The defining moment occurred six weeks ago when a woman handing out towels asked when my baby was due. Perhaps she was a health club prop, targeting prospective members in our most vulnerable states, bulging in bathing suits as we shuffle towards the lap pool. Had she seen my trial guest pass and known that question would seal the deal? Could she tell I wasn't yet committed to the mission and could have easily continued eating grilled cheese and milkshakes without so much as performing a single push-up? Probably not. No, I probably looked as if in my second trimester, at least. In a rage, I threw my clean towel into the dirty towel bin and stormed out of the club, first having torn a check from my wallet in the amount of $727.99. Gulp...
To complement my new get-fit attitude, I promptly joined the worldwide establishment, Weight Watchers. I attend the meetings at the center on Broadway and 86th Street, where every week they display one more piece of merchandise, one more essential tool for success. My first purchase, after the initial membership and weekly weigh-in cost (getting cute is not cheap), was an inch-thick booklet called the Food Companion (Why is it called a companion? the leader asks. Because we take it with us everywhere, the members say in unison). And ever since my eyes caught sight of the leather-bound Weight Watchers journal on the display shelf, a mere drugstore notepad has seemed a pallid place in which to track my daily points (on the program every food has a certain point value). Since math has never been my forte, I believe I owe my first five-pound weight loss (they say the first five is water, but humor me for now...) to the WW (that's Weight Watchers, not World War...) electronic point tracker, a fancy pocket calculator which tracks my points throughout the day. Indeed, I couldn't have cast off those first three pounds without the external reinforcement from the Daily Coach, the set of weekly booklets which include inspirational tidbits, i.e. testimony from lifelong members, motivational tips, high-fiber recipes I won't ever inflict upon myself again, etc... But ultimately, I owe my first five-pound loss to the especially designed WW organizer, the Weight Watcher's equivalent of a Trapper Keeper, where I keep all my WW paraphernalia in one neat tidy place.

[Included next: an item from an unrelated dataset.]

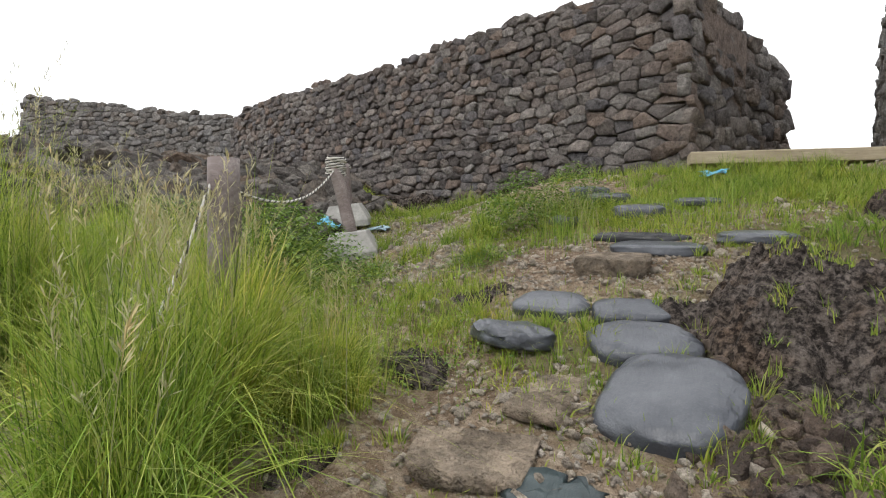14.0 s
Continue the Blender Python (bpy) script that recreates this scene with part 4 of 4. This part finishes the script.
for cx, cy, rx, ry, n, h, sd in ((2.35, 8.0, 0.6, 0.75, 7000, 0.16, 31), (2.7, 7.1, 0.5, 0.7, 6000, 0.32, 32), (0.98, 7.75, 0.18, 0.35, 1500, 0.16, 33), (1.3, 13.4, 1.2, 0.5, 9000, 0.15, 34), (2.0, 8.6, 0.5, 0.5, 3500, 0.085, 35),
                                (2.75, 9.9, 0.35, 0.6, 3500, 0.13, 36), (0.4, 11.1, 0.3, 0.5, 1500, 0.12, 37), (-0.2, 11.4, 0.4, 0.4, 1800, 0.12, 38), (-1.0, 11.2, 0.45, 0.4, 4500, 0.17, 41), (-0.6, 11.65, 0.35, 0.3, 1300, 0.12, 42), (2.85, 8.55, 0.35, 0.5, 5000, 0.20, 46), (2.85, 9.3, 0.2, 0.4, 2200, 0.14, 47), (3.0, 7.8, 0.4, 0.5, 3500, 0.3, 48), (-0.75, 10.75, 0.35, 0.35, 4000, 0.22, 43), (0.1, 12.9, 0.3, 0.4, 2500, 0.2, 44), (0.75, 12.85, 0.5, 0.25, 3500, 0.17, 45), (2.2, 5.6, 0.35, 0.8, 3500, 0.28, 39), (-1.2, 5.9, 0.2, 0.4, 300, 0.15, 40)):
    q = np.random.default_rng(sd)
    tf = 40
    cc = np.stack([cx + rx * q.normal(0, 0.55, tf), cy + ry * q.normal(0, 0.55, tf)], -1)
    hf, ln, pk = q.uniform(0.25, 1.25, tf), q.normal(0, 0.35, (tf, 2)), q.integers(0, tf, n)
    xs, ys = (cc[pk] + q.normal(0, 0.11, (n, 2))).T
    ok = (free(xs, ys) | (cy < 7)) & (q.random(n) > 0.85 * bare(xs, ys)) & ((xs > 2.0) | (ys > 7.4) | (cy < 6.2))
    blades("meadow_grass", "lush bright green meadow grass", xs[ok], ys[ok], h * 0.8 * hf[pk][ok], 0.0052, 1.15, M_GRASS, sd + 100, 4, ln[pk][ok])

# tall clumps left of the path
TALL = [(-2.20, 10.15, 1.22, 0.32), (-2.55, 10.40, 1.15, 0.34), (-1.95, 10.50, 0.98, 0.28), (-3.15, 10.20, 0.80, 0.36), (-3.45, 10.75, 0.75, 0.4), (-2.5, 11.2, 0.70, 0.4), (-1.85, 11.15, 0.5, 0.3), (-1.25, 11.0, 0.38, 0.24),
        (-0.60, 9.98, 0.78, 0.19), (-0.42, 9.80, 0.58, 0.14), (-0.66, 10.28, 0.72, 0.2), (-0.90, 10.55, 0.66, 0.22), (-0.46, 10.60, 0.40, 0.16), (-1.30, 10.75, 0.55, 0.2)]


def clump(cx, cy, h, rad, seed):
    """A dome of grass: roots close together, blades arching outward from the middle."""
    q = np.random.default_rng(seed)
    for name, label, n, hs, wide, lean, dr in (("tall_grass_clump", "tall feathery bright green grass clump", int(1700 * rad / 0.25), 1.18, 0.0046, 1.0, 0.8), ("arching_grass", "long pale arching grass leaves", int(620 * rad / 0.25), 1.08, 0.0095, 1.35, 0.95)):
        heads = 9
        c = q.normal(0, 0.45, (heads, 2)) * rad
        tall = q.uniform(0.55, 1.1, heads) * (1.08 - 0.3 * np.minimum(1, np.linalg.norm(c, axis=1) / rad))
        pk = q.integers(0, heads, n)
        d = q.normal(0, 0.5, (n, 2))
        xy = np.array([cx, cy]) + c[pk] + d * rad * 0.24
        away = d * 0.45 + (c[pk] / rad) * 0.30 + q.normal(0, 0.16, (n, 2))
        blades(name, label, xy[:, 0], xy[:, 1], h * hs * tall[pk], wide, lean, M_TALL, seed + len(name), 7, away, droop=dr)
    # flowering stalks, each with a loose head of short bristles
    n = int(26 * rad / 0.25)
    a, ln = q.uniform(0, 6.28, n), q.uniform(0.05, 0.35, n)
    px, py = cx + q.normal(0, 0.4, n) * rad, cy + q.normal(0, 0.4, n) * rad
    hgt = h * q.uniform(0.85, 1.3, n)
    base_z = land(px, py)
    vs, fs = [], []
    for i in range(n):
        u = np.array([np.cos(a[i]), np.sin(a[i]), 0.0])
        side = np.array([-u[1], u[0], 0.0])

        def at(f):
            return np.array([px[i], py[i], base_z[i]]) + u * ln[i] * hgt[i] * f * f + np.array([0, 0, hgt[i] * (f - 0.15 * ln[i] * f ** 3)])

        k = len(vs)
        pts = [at(j / 6) for j in range(7)]
        for j, p in enumerate(pts):
            vs += [p - side * 0.0016 * (1.2 - j / 7), p + side * 0.0016 * (1.2 - j / 7)]
        for j in range(6):
            fs += [(k + 2 * j, k + 2 * j + 1, k + 2 * j + 3), (k + 2 * j, k + 2 * j + 3, k + 2 * j + 2)]
        for j in range(22):
            p = at(q.uniform(0.80, 1.0))
            o = np.array([q.normal(0, 0.020), q.normal(0, 0.020), q.uniform(0.008, 0.045)])
            w = np.array([-o[1], o[0], 0.0])
            w = w / (np.linalg.norm(w) + 1e-6) * 0.0022
            k = len(vs)
            vs += [p, p + o * 0.6 + w, p + o, p + o * 0.6 - w]
            fs += [(k, k + 1, k + 2), (k, k + 2, k + 3)]
    tagged(new("seed_stalks", fast_mesh("seed_stalks", vs, fs, M_SEED)), "thin stalks with loose yellowish seed heads above the grass", "grass", kind="stuff")


for i, (cx, cy, h, rad) in enumerate(TALL):
    clump(cx, cy, h, rad, 300 + 7 * i)
if CREVICE:
    spots = np.array(CREVICE)
    pick = np.random.default_rng(5).permutation(len(spots))[:1500]
    spots = np.repeat(spots[pick], 14, axis=0)
    spots[:, :2] += np.random.default_rng(6).normal(0, 0.018, (len(spots), 2))
    blades("crevice_grass", "small green tufts in the crevices of the rock", spots[:, 0], spots[:, 1], 0.075, 0.005, 1.2, M_GRASS, 61, 2, zs=spots[:, 2])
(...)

Posing on the wall, Sarah the Duchess of York looks me straight in the eye and says, The more I can control my weight the more I can control my life. A Smart One, she is. (Inside joke.) Maybe she will adopt me if I buy (and, of course, use) the Weight Watchers measuring tools, the food scales (both old-fashioned and electronic), the Dining with the Duchess Cookbook, the Fast Food Companion, the Improved Expanded Food Companion (with 2000 new foods added to the list), the Weight Watchers Walk-o-meter, the Weight Watchers Dyna-bands, and the pink 3-pound Weight Watchers Hand Weights.
Soon enough, Estee Lauder will be shaking in her skirt when Weight Watchers announces their new line of summer makeup. Victoria's Secret will go under once Weight Watcher's lingerie hits the malls. Fellow Weight Watchers, put on your sports bras and let's go shopping1x We'll be first on line for Weight Watchers paper towels, toothpaste, shampoo and soap. Soon enough, we'll track our points with Weight Watchers writing utensils, we'll check snack-time on a WW wrist watch and burn calories as we sleep underneath WW down comforters. Our sensual encounters will be safe and lo-cal with WW condoms, and we'll clean up afterwards with a WW vacuum cleaner (with dual capacity for household cleaning and at-home lypo-suction), then drive away carefree in our WW automobiles. In fact, how about a down-payment in advance for a WW condominium, where we can all live under one stained-glass roof, with a health club and a towel-lady who asks us every day how we manage to stay so damn slim.